The director of International Justice Program at Human Rights Watch (HRW) expressed dismay at the AU resolution and said that Libya exercised “unprecedented bullying”.
“This is a reminiscent of the same tactics deployed by Bush’s administration [former US president] against the ICC since 2000”.
Dicker said that it is “wrong” to blame the ICC or the UN Security Council (UNSC) on the issue of the Darfur war crimes”.
“There was an independent UN commission of inquiry that included Africans. It was this panel that made the recommendation to the UNSC to refer the [Darfur] situation to the ICC precisely because the Sudanese judiciary failed to act as the first line of defense for victims of crimes over the years” he said.
Today several African officials said the decision was in response to the refusal of the UNSC to defer the arrest warrant under Article 16 of the Rome Statute.
“I think the frustration is misdirected. In fact, it needs to be directed by the African states at president Omer Al-Bashir and his government which has done nothing to bring justice to the people Darfur. This frustration is wildly misdirected to where it belongs at the ICC and the UNSC” he added.
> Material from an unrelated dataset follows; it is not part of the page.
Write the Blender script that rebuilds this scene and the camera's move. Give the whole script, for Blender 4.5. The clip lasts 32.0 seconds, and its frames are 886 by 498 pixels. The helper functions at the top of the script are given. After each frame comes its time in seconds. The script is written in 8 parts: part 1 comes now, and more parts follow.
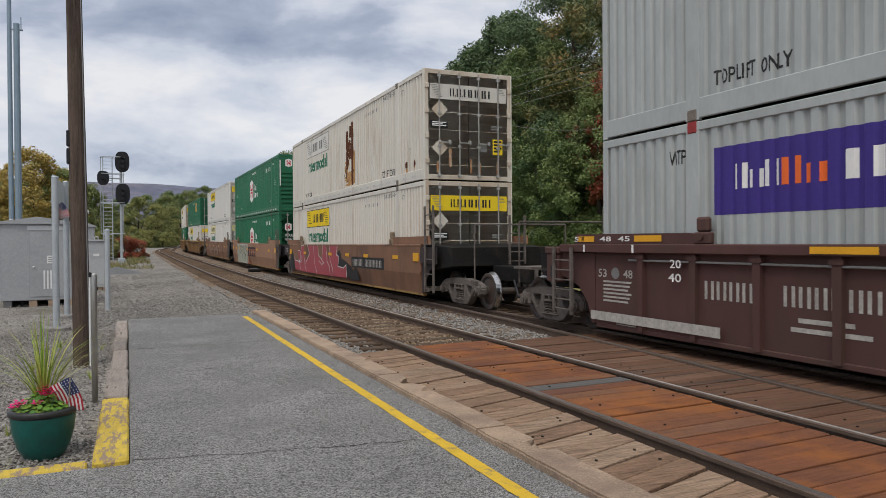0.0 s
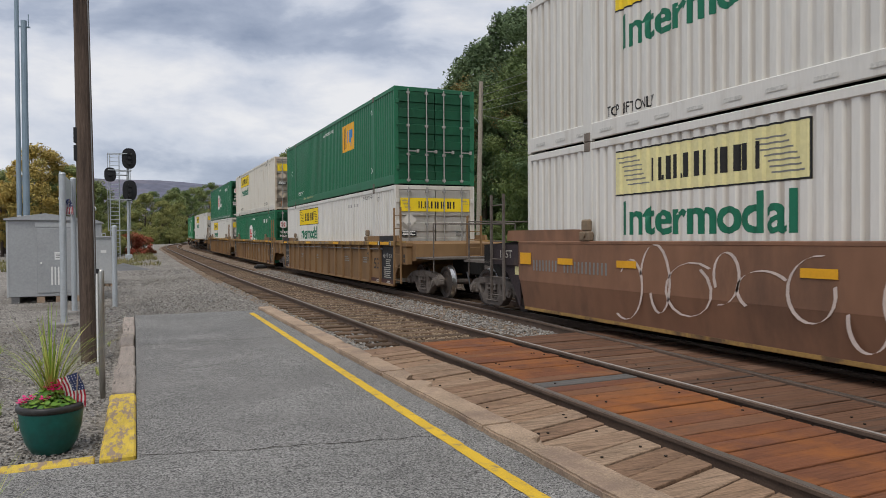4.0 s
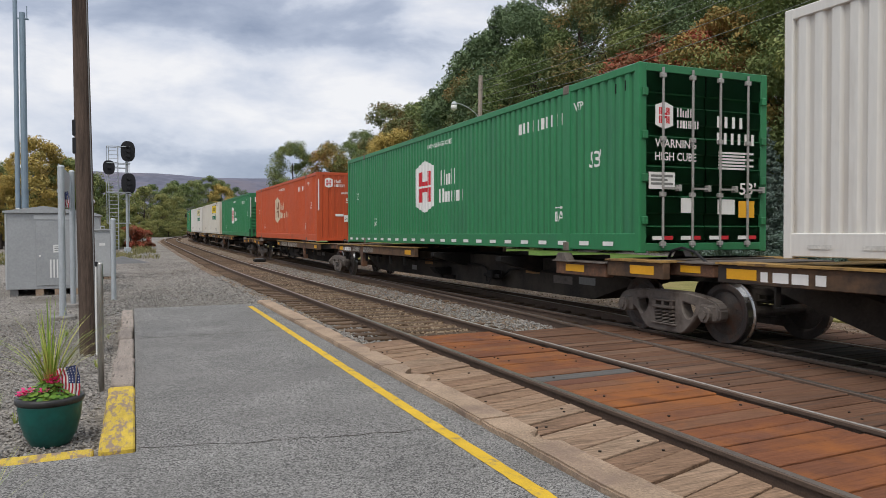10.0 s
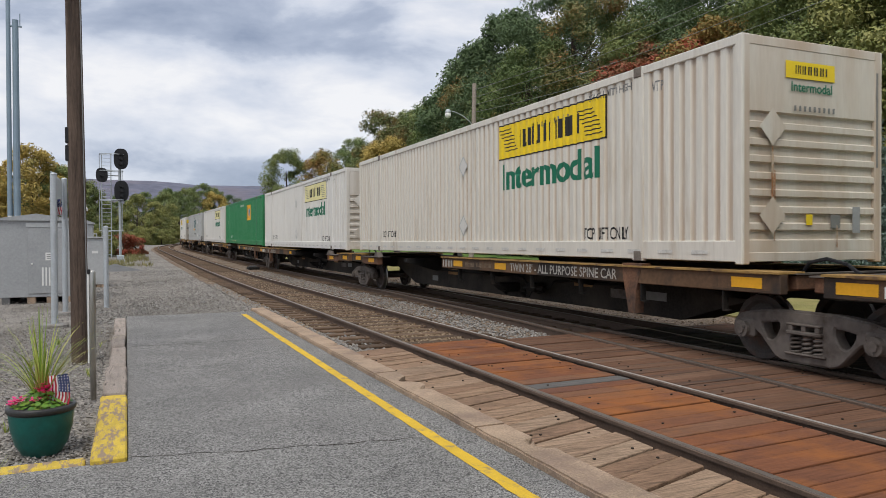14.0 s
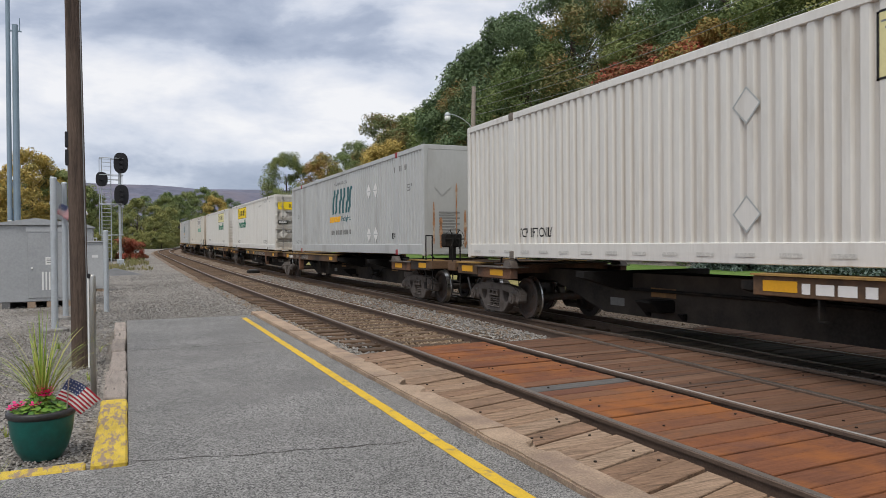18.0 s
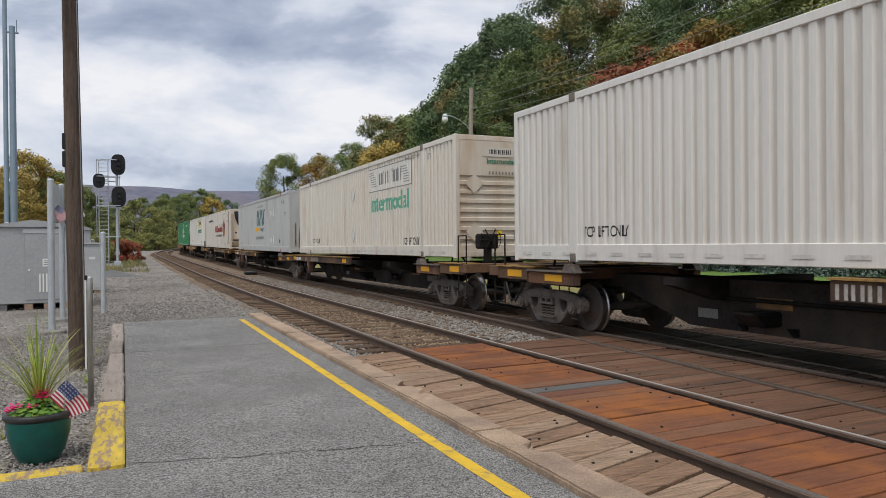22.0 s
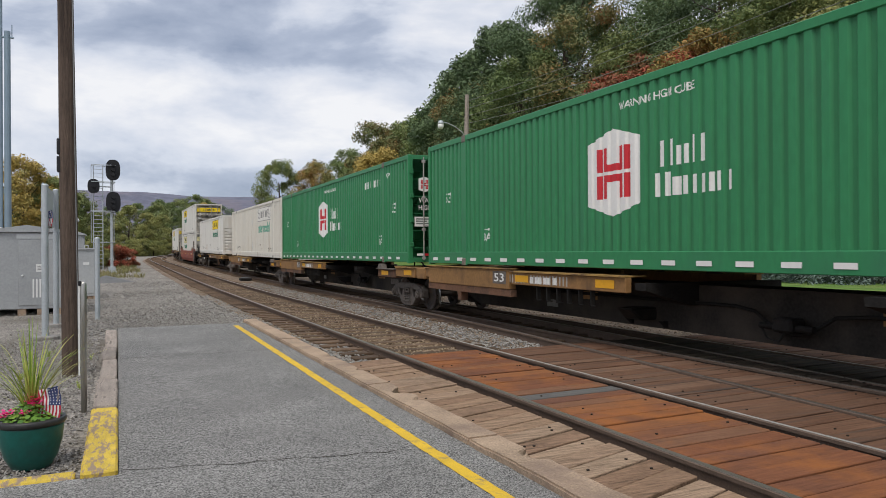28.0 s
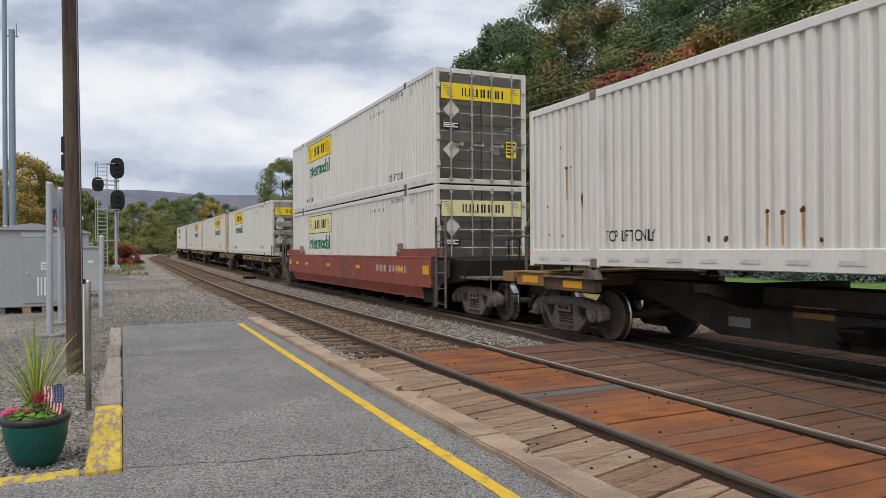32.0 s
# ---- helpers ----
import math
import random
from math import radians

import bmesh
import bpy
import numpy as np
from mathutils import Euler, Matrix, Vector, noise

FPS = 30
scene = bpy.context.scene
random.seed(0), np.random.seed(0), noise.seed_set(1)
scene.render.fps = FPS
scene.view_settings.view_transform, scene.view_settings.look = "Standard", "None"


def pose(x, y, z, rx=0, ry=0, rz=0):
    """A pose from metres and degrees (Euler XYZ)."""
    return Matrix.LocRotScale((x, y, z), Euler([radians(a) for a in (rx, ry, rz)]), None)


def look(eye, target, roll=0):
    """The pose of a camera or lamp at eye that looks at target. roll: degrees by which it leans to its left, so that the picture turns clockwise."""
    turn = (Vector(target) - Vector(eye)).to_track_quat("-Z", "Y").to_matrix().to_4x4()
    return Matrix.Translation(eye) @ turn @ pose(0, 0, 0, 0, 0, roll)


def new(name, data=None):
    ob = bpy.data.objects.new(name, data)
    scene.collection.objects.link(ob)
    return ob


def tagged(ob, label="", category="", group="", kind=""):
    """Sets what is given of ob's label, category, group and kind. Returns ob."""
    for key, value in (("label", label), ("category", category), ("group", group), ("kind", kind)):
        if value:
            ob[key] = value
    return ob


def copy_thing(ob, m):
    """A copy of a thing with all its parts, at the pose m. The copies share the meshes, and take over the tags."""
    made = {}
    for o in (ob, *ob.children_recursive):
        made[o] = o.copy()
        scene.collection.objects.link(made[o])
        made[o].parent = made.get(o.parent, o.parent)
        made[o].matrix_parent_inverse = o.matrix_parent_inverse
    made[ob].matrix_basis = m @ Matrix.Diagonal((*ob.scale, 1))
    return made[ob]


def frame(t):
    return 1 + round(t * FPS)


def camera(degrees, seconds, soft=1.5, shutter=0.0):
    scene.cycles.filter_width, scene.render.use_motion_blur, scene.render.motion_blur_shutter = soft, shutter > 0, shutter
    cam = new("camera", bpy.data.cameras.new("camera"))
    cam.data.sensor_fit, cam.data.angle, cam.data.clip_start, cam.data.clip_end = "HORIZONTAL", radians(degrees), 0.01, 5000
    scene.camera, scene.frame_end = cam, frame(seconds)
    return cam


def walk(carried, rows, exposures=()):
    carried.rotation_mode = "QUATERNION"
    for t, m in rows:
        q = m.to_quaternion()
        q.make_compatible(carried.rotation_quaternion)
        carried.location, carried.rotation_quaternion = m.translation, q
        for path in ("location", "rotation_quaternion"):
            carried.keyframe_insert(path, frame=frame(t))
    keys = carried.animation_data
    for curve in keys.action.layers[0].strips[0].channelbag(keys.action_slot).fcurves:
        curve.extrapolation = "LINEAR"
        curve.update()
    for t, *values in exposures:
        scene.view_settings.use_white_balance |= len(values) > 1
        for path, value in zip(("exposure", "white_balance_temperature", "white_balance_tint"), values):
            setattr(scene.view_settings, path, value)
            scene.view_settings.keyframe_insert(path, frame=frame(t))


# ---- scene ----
import functools
import itertools

# ---- camera: held by hand on the platform, it only turns a little ----
EYE = Vector((0, 0, 1.55))
LOOKS = [
    (0, -23.53, -0.53, -0.40), (0.5, -23.48, -0.48, -0.32), (1, -23.36, -0.48, -0.41), (1.5, -23.33, -0.54, -0.43),
    (2, -23.28, -0.58, -0.38), (2.5, -23.22, -0.65, -0.38), (3, -23.21, -0.69, -0.36), (3.5, -23.11, -0.75, -0.33),
    (5.5, -22.99, -0.88, -0.42), (6, -22.92, -0.99, -0.40), (6.5, -22.93, -1.02, -0.44), (7, -23.02, -1.06, -0.40),
    (7.5, -23.04, -1.01, -0.43), (8, -23.17, -0.95, -0.48), (8.5, -23.19, -0.97, -0.61), (9, -23.11, -1.05, -0.35),
    (9.5, -23.08, -1.17, -0.26), (10, -23.14, -1.26, -0.17), (10.5, -23.32, -1.10, -0.40), (11, -23.29, -0.98, -0.39),
    (11.5, -23.34, -0.98, -0.45), (12, -23.45, -0.95, -0.47), (12.5, -23.51, -0.92, -0.42), (13, -23.67, -0.80, -0.51),
    (13.5, -23.63, -0.69, -0.24), (14, -23.62, -0.67, -0.21), (14.5, -23.47, -0.63, -0.07), (16.5, -23.38, -0.55, -0.43),
    (17, -23.47, -0.57, -0.47), (17.5, -23.54, -0.54, -0.35), (18, -23.62, -0.44, -0.42), (18.5, -23.55, -0.41, -0.30),
    (19, -23.54, -0.41, -0.31), (19.5, -23.55, -0.43, -0.35), (20, -23.51, -0.41, -0.30), (20.5, -23.65, -0.40, -0.49),
    (21, -23.79, -0.36, -0.61), (21.5, -23.83, -0.36, -0.61), (22, -23.80, -0.33, -0.47), (22.5, -23.83, -0.31, -0.35),
    (23, -24.03, -0.22, -0.09), (23.5, -24.25, -0.15, -0.11), (24, -24.32, -0.10, 0.00), (24.5, -24.39, 0.10, -0.19),
    (25, -24.48, 0.27, -0.37), (25.5, -24.44, 0.35, -0.39), (27.5, -24.14, 0.24, -0.25), (28, -24.18, 0.18, -0.31),
    (28.5, -24.11, 0.05, -0.31), (29, -24.11, -0.02, -0.36), (29.5, -24.20, -0.05, -0.44), (30, -24.19, -0.07, -0.53),
    (30.5, -24.12, -0.07, -0.65), (31, -24.01, 0.01, -0.47), (31.5, -23.91, 0.00, -0.40), (32, -23.90, 0.03, -0.31),
]
cam = camera(62.9, 32.0, soft=0.85, shutter=0.03)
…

In 2004 the UNSC formed a UN commission of inquiry to look into Darfur abuses headed by former President of the International Criminal Tribunal for the Former Yugoslavia (ICTY) Italian Antonio Cassese.
The five-member commission included three African figures from Ghana, South Africa and Egypt.
The commission concluded that the government did not pursue a policy of genocide in the Darfur region but that Khartoum and government-sponsored Arab militias known as the Janjaweed engaged in “widespread and systematic” abuse that may constitute crimes against humanity.
They further said that Sudanese judiciary is “is unable or unwilling” to prosecute those crimes and thus recommended referring the situation to the ICC.
The UNSC issued resolution 1593 under chapter VII in March 2005 referring the situation in Darfur to the ICC. At the time Tanzania and Benin voted in support of the resolution while Algeria abstained.